Toyota Furia doprowadzi nas do prawdziwej furii?
Toyota stosuje chyba znienawidzoną przez większość strategię marketingu polegającą na częstym kuszeniu zdjęciami detali i poszczególnych elementów nadwozia. Tym razem możemy podziwiać zdjęcie tylnego światła Toyoty Furia.
Ciężko w tym momencie cokolwiek opisywać - niby światło jak światło. Na szczęście tej zabawy w podchody już końcówka, gdyż 14 stycznia na Salonie Samochodowym w Detroit wreszcie zobaczymy kompletny model Toyota Furia. Miejmy nadzieję, że japoński producent nie odsłoni samego zderzaka i felg.

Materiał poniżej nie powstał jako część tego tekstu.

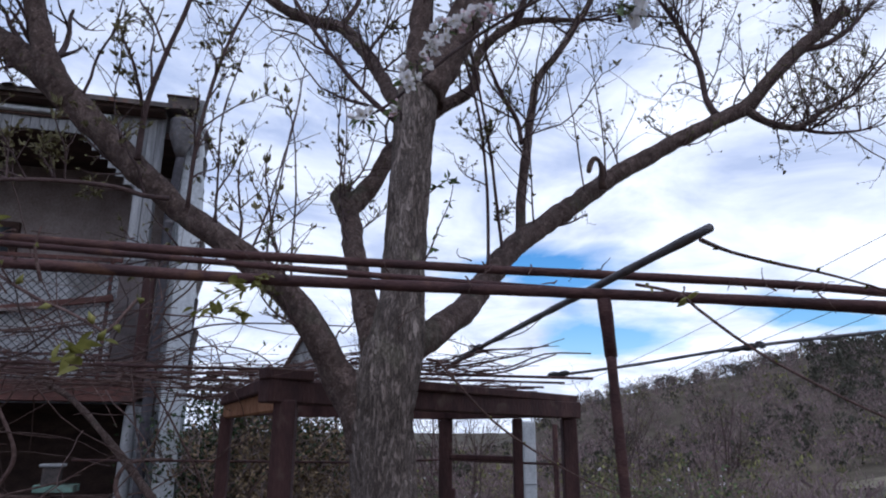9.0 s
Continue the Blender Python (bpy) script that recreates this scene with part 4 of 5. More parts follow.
BOUGHS = {
    "left": [(-0.138, 4.06, 1.624, 0.1142), (-0.213, 4.04, 1.773, 0.0853), (-0.302, 4.02, 1.916, 0.0651), (-0.389, 4, 2.071, 0.0611), (-0.508, 4, 2.223, 0.0597), (-0.669, 4, 2.355, 0.0581), (-0.848, 4.02, 2.492, 0.0544), (-1.039, 4.05, 2.627, 0.0544), (-1.246, 4.04, 2.813, 0.0565), (-1.382, 4.03, 2.948, 0.0597), (-1.548, 4.02, 3.106, 0.0604), (-1.65, 4.03, 3.21, 0.052), (-1.7, 4.04, 3.262, 0.03)],
    "right": [(-0.032, 4.08, 1.964, 0.0717), (0.058, 4.15, 2.057, 0.0692), (0.161, 4.3, 2.143, 0.0654), (0.305, 4.55, 2.297, 0.0657), (0.436, 4.75, 2.487, 0.0644), (0.594, 4.95, 2.707, 0.0657), (0.812, 5.1, 2.904, 0.0623), (1.04, 5.25, 3.09, 0.0617), (1.362, 5.4, 3.355, 0.0592), (1.682, 5.5, 3.572, 0.0574), (1.962, 5.6, 3.755, 0.0552), (2.348, 5.7, 3.982, 0.0529), (2.58, 5.72, 4.112, 0.0579), (2.762, 5.72, 4.317, 0.0521), (2.985, 5.72, 4.553, 0.0529), (3.238, 5.72, 4.781, 0.0491), (3.497, 5.72, 5.01, 0.0453)],
    "left_up": [(-1.564, 4.0, 3.107, 0.0508), (-1.607, 3.99, 3.159, 0.0564), (-1.654, 3.97, 3.243, 0.0565), (-1.687, 3.96, 3.339, 0.0488), (-1.726, 3.96, 3.456, 0.0453), (-1.778, 3.96, 3.602, 0.0432), (-1.837, 3.96, 3.769, 0.041), (-1.901, 3.96, 3.942, 0.0403), (-1.953, 3.95, 4.133, 0.0392), (-2.02, 3.94, 4.501, 0.0361), (-2.06, 3.92, 4.75, 0.0307)],
    "left_far": [(-1.511, 4.03, 3.07, 0.0591), (-1.601, 4.04, 3.155, 0.0653), (-1.721, 4.05, 3.275, 0.072), (-1.835, 4.07, 3.366, 0.0675), (-1.944, 4.08, 3.449, 0.057), (-2.056, 4.09, 3.525, 0.0505), (-2.16, 4.1, 3.575, 0.0466), (-2.281, 4.11, 3.623, 0.0441), (-2.411, 4.12, 3.71, 0.0417), (-2.53, 4.13, 3.805, 0.0392), (-2.667, 4.14, 3.9, 0.0367), (-2.806, 4.15, 3.987, 0.0309), (-2.983, 4.16, 4.088, 0.0267), (-3.197, 4.17, 4.251, 0.0192)],
    "left_fork": [(-2.206, 4.12, 3.6, 0.0294), (-2.283, 4.13, 3.705, 0.0283), (-2.354, 4.14, 3.82, 0.0256), (-2.424, 4.15, 3.926, 0.0244), (-2.507, 4.16, 4.059, 0.0233), (-2.623, 4.16, 4.253, 0.0221), (-2.772, 4.16, 4.495, 0.0162)],
    "left_up_fork": [(-1.905, 3.99, 3.971, 0.0317), (-2.06, 4.03, 4.236, 0.0267), (-2.21, 4.04, 4.48, 0.0233), (-2.36, 4.05, 4.755, 0.0178)],
    "left_loop": [(-2.181, 4.11, 3.612, 0.0205), (-2.141, 4.13, 3.669, 0.0192), (-2.113, 4.14, 3.726, 0.0179), (-2.137, 4.15, 3.818, 0.0181), (-2.166, 4.16, 3.926, 0.0183), (-2.151, 4.16, 4.024, 0.0184), (-2.159, 4.16, 4.154, 0.0171)],
    "left_twig": [(-2.205, 4.1, 3.57, 0.0116), (-2.314, 4.12, 3.604, 0.0088), (-2.439, 4.13, 3.659, 0.0089), (-2.599, 4.14, 3.724, 0.009), (-2.78, 4.15, 3.798, 0.0091), (-2.99, 4.15, 3.871, 0.0077)],
    "left_sucker": [(-2.006, 4.08, 3.527, 0.0144), (-2.03, 4.09, 3.702, 0.0132), (-2.04, 4.1, 3.865, 0.0134), (-2.041, 4.1, 4.008, 0.0121), (-2.062, 4.1, 4.211, 0.0092)],
    "left_cross": [(-1.834, 3.96, 3.729, 0.0099), (-1.917, 3.98, 3.788, 0.01), (-2.021, 4.0, 3.797, 0.0086), (-2.173, 4.03, 3.795, 0.0073), (-2.377, 4.06, 3.812, 0.0059), (-2.625, 4.1, 3.83, 0.0045)],
    "left_spur": [(-1.806, 4.05, 3.372, 0.028), (-1.858, 4.05, 3.332, 0.0237), (-1.899, 4.05, 3.302, 0.007)],
    "left_inner": [(-2.149, 4.15, 3.854, 0.0151), (-2.213, 4.14, 3.842, 0.0136), (-2.27, 4.14, 3.809, 0.0135), (-2.296, 4.13, 3.74, 0.0119)],
    "middle": [(-0.002, 4.3, 3.212, 0.0569), (-0.092, 4.5, 3.425, 0.0441), (-0.183, 4.75, 3.701, 0.0405), (-0.316, 5.05, 4.057, 0.0413), (-0.52, 5.4, 4.466, 0.0422), (-0.741, 5.5, 4.575, 0.0406), (-0.955, 5.5, 4.668, 0.0382), (-1.175, 5.5, 4.835, 0.0334), (-1.43, 5.5, 4.953, 0.0258), (-1.815, 5.5, 4.967, 0.0155)],
    "middle_fork": [(-0.52, 5.4, 4.466, 0.0223), (-0.447, 5.42, 4.614, 0.02), (-0.408, 5.45, 4.73, 0.0177), (-0.373, 5.45, 4.944, 0.0153), (-0.39, 5.45, 5.174, 0.0129)],
    "leader_left": [(0.036, 4.2, 3.304, 0.0859), (0.032, 4.22, 3.553, 0.0647), (0.037, 4.25, 3.774, 0.0601), (0.057, 4.3, 4.044, 0.0576), (0.007, 4.35, 4.407, 0.0552), (-0.094, 4.35, 4.592, 0.0537), (-0.228, 4.35, 4.818, 0.0523), (-0.363, 4.35, 5.108, 0.0424)],
    "leader_thin": [(0.062, 4.3, 3.926, 0.0237), (0.103, 4.35, 4.263, 0.0223), (0.101, 4.35, 4.491, 0.0205), (0.085, 4.35, 4.82, 0.0188), (0.061, 4.35, 5.062, 0.0148)],
    "leader_right": [(0.054, 4.2, 3.304, 0.1045), (0.139, 4.22, 3.489, 0.0947), (0.308, 4.26, 3.879, 0.0858), (0.451, 4.3, 4.197, 0.082), (0.565, 4.33, 4.413, 0.0773), (0.603, 4.35, 4.634, 0.062), (0.611, 4.35, 4.824, 0.0584), (0.607, 4.35, 5.115, 0.0508)],
    "leader_right_fork": [(0.547, 4.32, 4.339, 0.0647), (0.665, 4.36, 4.548, 0.0598), (0.762, 4.4, 4.764, 0.0567), (0.84, 4.4, 4.86, 0.0548), (0.976, 4.4, 5.155, 0.0471)],
    "stub": [(-0.103, 4.1, 1.942, 0.084), (-0.14, 4.12, 2.052, 0.0733), (-0.18, 4.18, 2.178, 0.0631), (-0.226, 4.3, 2.328, 0.0558), (-0.279, 4.5, 2.547, 0.0532), (-0.324, 4.7, 2.762, 0.0556), (-0.368, 4.82, 2.918, 0.0613), (-0.406, 4.87, 3.009, 0.0658), (-0.426, 4.88, 3.023, 0.0396)],
    "behind": [(-0.352, 4.78, 2.87, 0.0477), (-0.293, 4.85, 2.974, 0.0555), (-0.216, 4.9, 3.099, 0.0534), (-0.136, 5, 3.314, 0.0504), (0.037, 5.1, 3.583, 0.0472), (0.196, 5.15, 3.731, 0.0445), (0.366, 5.2, 3.868, 0.0379), (0.426, 5.2, 3.963, 0.0324), (0.422, 5.2, 4.071, 0.0269), (0.489, 5.25, 4.259, 0.0311), (0.694, 5.3, 4.464, 0.0292), (0.897, 5.35, 4.551, 0.0222), (1.213, 5.4, 4.596, 0.0149)],
    "behind_up": [(0.579, 5.28, 4.369, 0.0266), (0.753, 5.3, 4.54, 0.0244), (0.808, 5.3, 4.812, 0.0222), (0.835, 5.3, 4.95, 0.0199), (0.906, 5.3, 5.181, 0.0176), (0.949, 5.3, 5.491, 0.0152)],
    "right_back": [(2.328, 5.7, 3.991, 0.0297), (2.256, 5.7, 4.138, 0.0235), (2.233, 5.7, 4.371, 0.0217), (2.186, 5.7, 4.57, 0.0197), (2.058, 5.7, 4.846, 0.0178), (1.93, 5.7, 5.056, 0.0135)],
    "right_out": [(2.555, 5.7, 4.073, 0.0319), (2.689, 5.65, 3.944, 0.0272), (2.877, 5.6, 3.888, 0.0227), (3.064, 5.55, 4, 0.0186), (3.27, 5.5, 4.108, 0.0123)],
    "right_out_low": [(2.873, 5.6, 3.888, 0.0165), (2.992, 5.6, 3.856, 0.0144), (3.148, 5.6, 3.848, 0.0124), (3.331, 5.55, 3.851, 0.0082)],
    "right_tip": [(3.081, 5.72, 4.62, 0.0288), (3.279, 5.7, 4.67, 0.0243), (3.513, 5.7, 4.827, 0.0201)],
    "right_tip_up": [(3.206, 5.72, 4.76, 0.0357), (3.274, 5.74, 4.905, 0.0316), (3.271, 5.76, 5.134, 0.0275), (3.215, 5.8, 5.33, 0.0257)],
    "right_shoot": [(0.671, 5, 2.783, 0.0301), (0.683, 5.05, 3.043, 0.0294), (0.742, 5.1, 3.448, 0.027), (0.792, 5.15, 3.743, 0.026), (0.856, 5.2, 4, 0.0249), (1.061, 5.25, 4.303, 0.0217), (1.301, 5.3, 4.75, 0.0164), (1.457, 5.35, 5.059, 0.0127)],
    "right_shoot_fork": [(0.706, 5.1, 3.459, 0.0162), (0.686, 5.1, 3.611, 0.0164), (0.61, 5.05, 3.722, 0.0145), (0.548, 5, 3.807, 0.0126), (0.469, 4.95, 3.982, 0.009)],
    "whip": [(0.44, 4.75, 2.51, 0.0105), (0.432, 4.7, 2.984, 0.009375), (0.384, 4.6, 3.358, 0.00825), (0.306, 4.5, 3.634, 0.007125), (0.219, 4.45, 3.919, 0.006)],
    "whip_two": [(0.539, 4.86, 2.647, 0.0105), (0.491, 4.8, 3.023, 0.009375), (0.453, 4.7, 3.24, 0.00825), (0.375, 4.6, 3.595, 0.007125), (0.317, 4.55, 3.87, 0.006)],
    "middle_low": [(-0.04, 4.6, 3.302, 0.017), (-0.316, 4.7, 3.609, 0.01475), (-0.571, 4.7, 3.945, 0.0125), (-0.786, 4.7, 4.301, 0.01025), (-0.962, 4.7, 4.666, 0.008)],
    "whip_left": [(-1.214, 3.98, 2.825, 0.014), (-1.193, 3.95, 3.071, 0.0128), (-1.122, 3.9, 3.286, 0.0116), (-1.022, 3.85, 3.55, 0.0104), (-0.96, 3.8, 3.872, 0.0092), (-0.938, 3.78, 4.263, 0.008)],
    "whip_corner": [(-0.969, 3.97, 2.598, 0.01), (-0.937, 3.9, 2.853, 0.0092), (-0.896, 3.9, 3.157, 0.0084), (-0.826, 3.9, 3.431, 0.0076), (-0.736, 3.9, 3.676, 0.0068), (-0.665, 3.9, 3.969, 0.006)],
    "twig_low_left": [(-1.058, 3.98, 2.645, 0.0113), (-1.133, 3.9, 2.628, 0.0104), (-1.221, 3.8, 2.628, 0.0095), (-1.37, 3.65, 2.593, 0.0084), (-1.521, 3.55, 2.553, 0.0076), (-1.61, 3.48, 2.512, 0.0069), (-1.701, 3.42, 2.498, 0.0062), (-1.793, 3.36, 2.513, 0.0051), (-1.947, 3.3, 2.546, 0.004)],
    "twig_low_left_fork": [(-1.493, 3.57, 2.562, 0.0066), (-1.583, 3.55, 2.587, 0.0065), (-1.671, 3.52, 2.604, 0.0065), (-1.777, 3.5, 2.636, 0.006), (-1.878, 3.48, 2.664, 0.0054)],
}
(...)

No dobrze, koniec żartów, skupmy się na konkretach, których jest niestety bardzo niewiele. Na zdjęciu widać bardzo ładne tylne światło, które niektórym może przypominać światło np. z BMW. Oprócz tego widać kilka linii oraz niewielki spojler. Ciężko oceniać, czy całość jest ładna czy nie - trzeba poczekać do premiery i zdjęć całokształtu.
Co prawda niewiele wiemy o samym modelu, ale Toyota pochwaliła się tym, jak odsłoni nowy model. "Auto będzie pokazane przy użyciu specjalnie zaprojektowanej konstrukcji składającej się z trzydziestu 46-calowych paneli LCD firmy Samsung."
Wychodzi na to, że 30 telewizorów o wartości około 150 tysięcy złotych będzie główną atrakcją. Chyba nie o to chodzi na salonach samochodowych. "Toyota będzie pierwszym producentem, który użyje tego typu technologii do prezentacji auta na dużym salonie samochodowym."